Для Пантагрюэля и для монаха Жана счастье казалось близким. Впереди Золотой век, и только было неизвестно, чем будут платить гуманисты Телема своим рабочим. Пока у них есть вклад – пантагрюэлевская контрибуция, он вложил ее в созидание утопии.
Рыцарский роман Рабле – роман о грандиозных силах человека.
Жан – монах, похожий на предводителя крестьянского восстания, – оживет у Вальтера Скотта в описании воина-монаха в отряде Робин Гуда.
Гимнаст побеждает великанов, нищий студент, нищий гуманист, ученый скептик в первых частях романа не верит в победу, потому что великаны – это добрые монахи-философы.
Мир Дон Кихота играет в рыцарские романы так же, как он играет в пастушков и пастушек. Во втором томе Дон Кихота все время обманывают. В герцогском дворце Дон Кихота окружает пышная феерия на тему «обманутый безумец».
Даже в исполнении программы-минимум справедливый губернатор (скорее, справедливый староста) и судья Санчо Панса, использующий фольклорную мудрость при решении трудных дел, может просуществовать на сухопутном острове не более суток.
Правда, у Санчо есть свое фольклорное время, своя история и будущность. Он не только тело, он ирония и доверие.
Человек, взятый только как тело, не имеет истории – история создается человечеством.
Рабле пародирует суд для того, чтобы уничтожить бессмысленность судоговорения, непонятного даже для истцов.
Он пародирует науку Сорбонны, старый брак.
Но он еще верит в доброго короля, в короля-философа, который все переделает, потому что для гуманистов бессмысленность старого мира очевидна.
Они много пьют, много едят; они пируют на пиру будущего; так переосмысливается карнавал.
Новое в них – сознание идущего времени.
Для Рабле и для Гаргантюа и Пантагрюэля уже наступил серебряный век.
Открылись двери в античный мир. Можно собрать и пересоздать медицину, географию, юриспруденцию, построить новые здания.
Золотой век будет завтра.
Золотой век – век свободного книгопечатания и прямой речи; схоластика будет преодолена; власть религии ограничена, Сорбонна реформирована.
В Золотом веке станут жить трудолюбивые, смелые люди.
Золотой век – время работы, любви и пира.
Этот век похож на веселое и торжественное окончание комедии Аристофана «Птицы».

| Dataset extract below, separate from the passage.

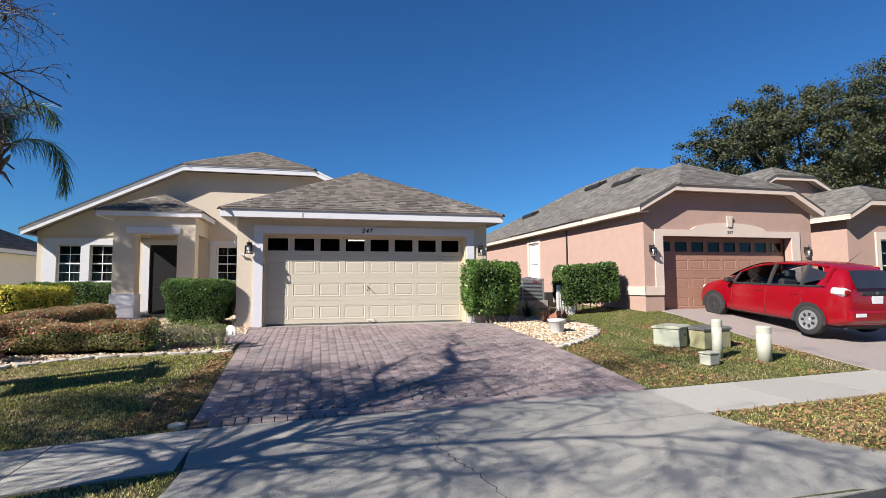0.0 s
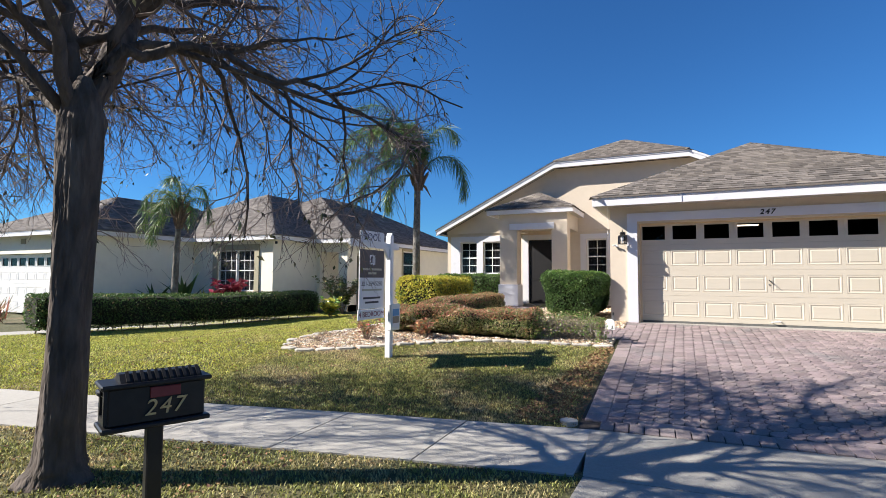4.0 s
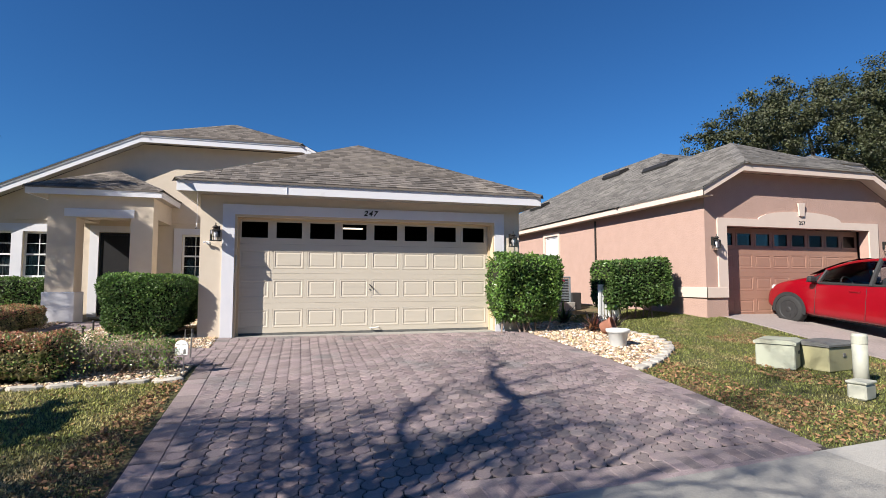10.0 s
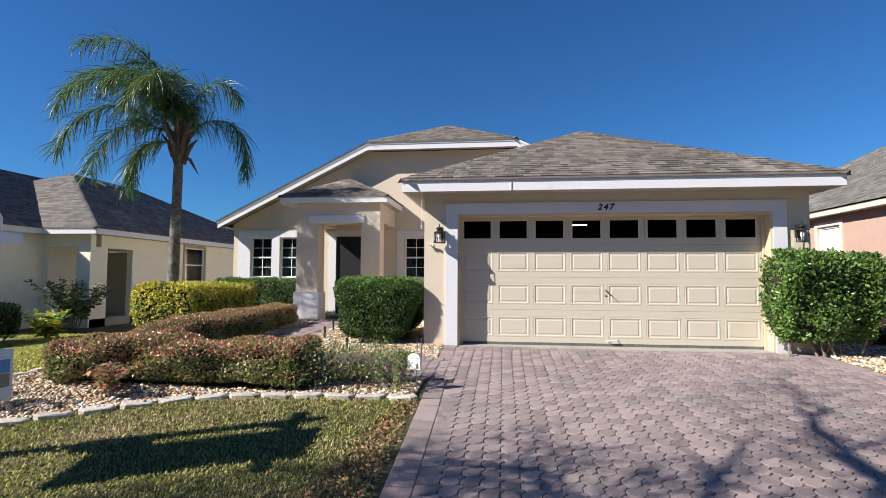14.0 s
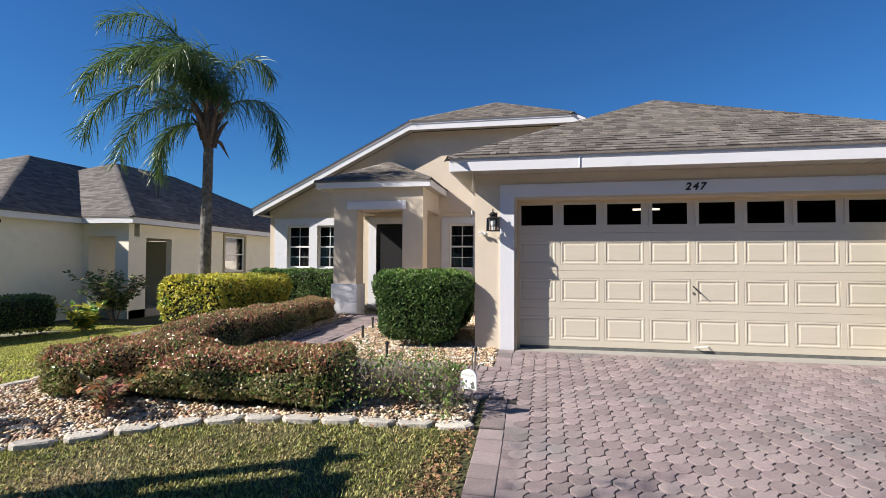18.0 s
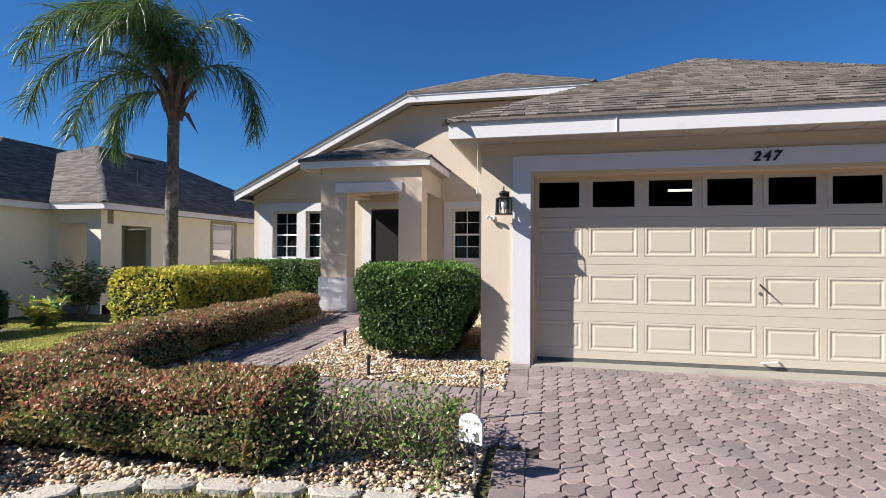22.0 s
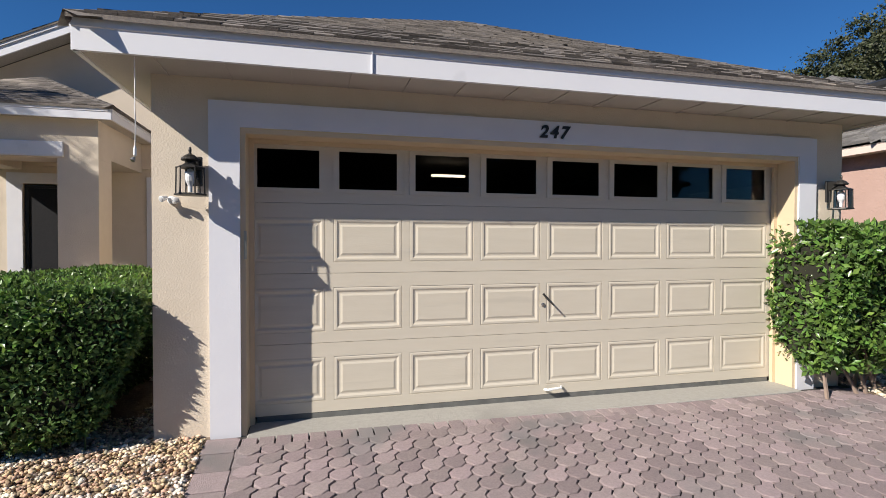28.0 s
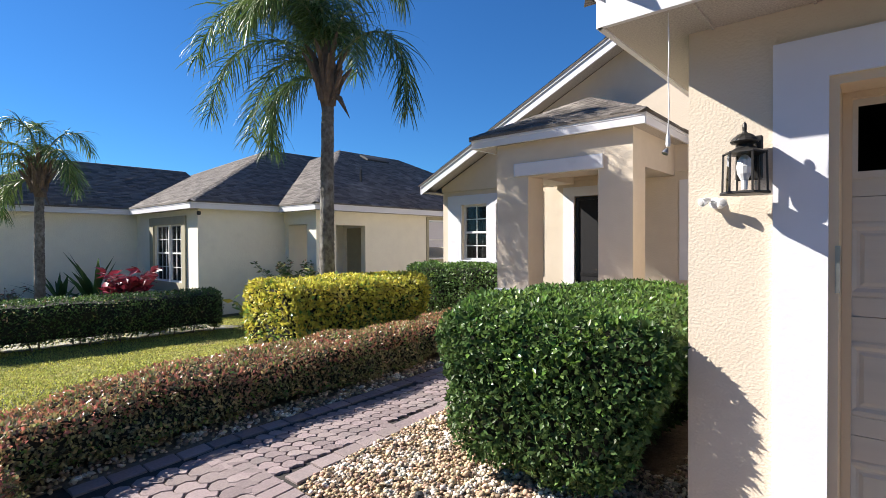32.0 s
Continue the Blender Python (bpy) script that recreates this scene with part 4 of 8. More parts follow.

Люди при помощи птиц заблокировали небо; дочь Зевса стала женой плебея. Хор поет:
Город тот построен в небе. По-русски он назывался Тучекукуйшина – это название птичьего стана, заблокировавшего небо древних богов, отрезавших небо богов от земли, которая прежде питала богов жертвенным дымом. Мы потомки того великого города. Нам нужен широкий мир и высокий полет, но мы знаем, что кроме воздушных замков и сытого сна существует долгая кладка фундаментов Телема. Путь к звезде Достоевского проложат внуки Циолковского.
Широта и историчность построения романа Сервантеса
Рыцарский роман жил рядом со сказкой, вытесняя ее. Благодаря книгопечатанию рыцарский роман стал народной книгой и таким способом сделался зачином романа Рабле.
Рыцарский роман в прозаических и стихотворных пародиях обновлялся в высокой литературе и вносил в нее народную струю.
Мало обращено внимания на то, что Дон Кихот Ламанчский, смешно облаченный в доспехи разного времени, живет и совершает свои подвиги среди читателей рыцарского романа.
Они же герои и первые читатели плутовских романов[129] .
Хозяин трактира в главе 3-й дает краткую свою автобиографию: он обитатель пригородных районов, где живут воры, шулера. Он соблазнял девиц, совращал малолетних. А теперь живет на чужой счет в харчевне.
Этот пройдоха и антипод рыцаря в то же время поклонник рыцарских романов. Смеясь над Дон Кихотом, люди смеются над своей мечтой.
Для трактирщика странно, что рыцарский роман кому-нибудь вреден.
« – Не понимаю, как это могло случиться. По мне, лучшего чтива на всем свете не сыщешь, честное слово, да у меня самого вместе с разными бумагами хранится несколько романов, так они мне поистине красят жизнь, и не только мне, а и многим другим: ведь во время жатвы у меня здесь по праздникам собираются жнецы, и среди них всегда найдется грамотей, и вот он-то и берет в руки книгу, а мы, человек тридцать, садимся вокруг и с великим удовольствием слушаем, так что даже слюнки текут. О себе, по крайности, могу сказать, что когда я слышу про эти бешеные и страшные удары, что направо и налево влепляют рыцари, то мне самому охота кого-нибудь съездить, а уж слушать про это я готов день и ночь»[130] .
И другие герои и героини романа защищают рыцарские романы; среди них хозяйская дочка и сама хозяйка.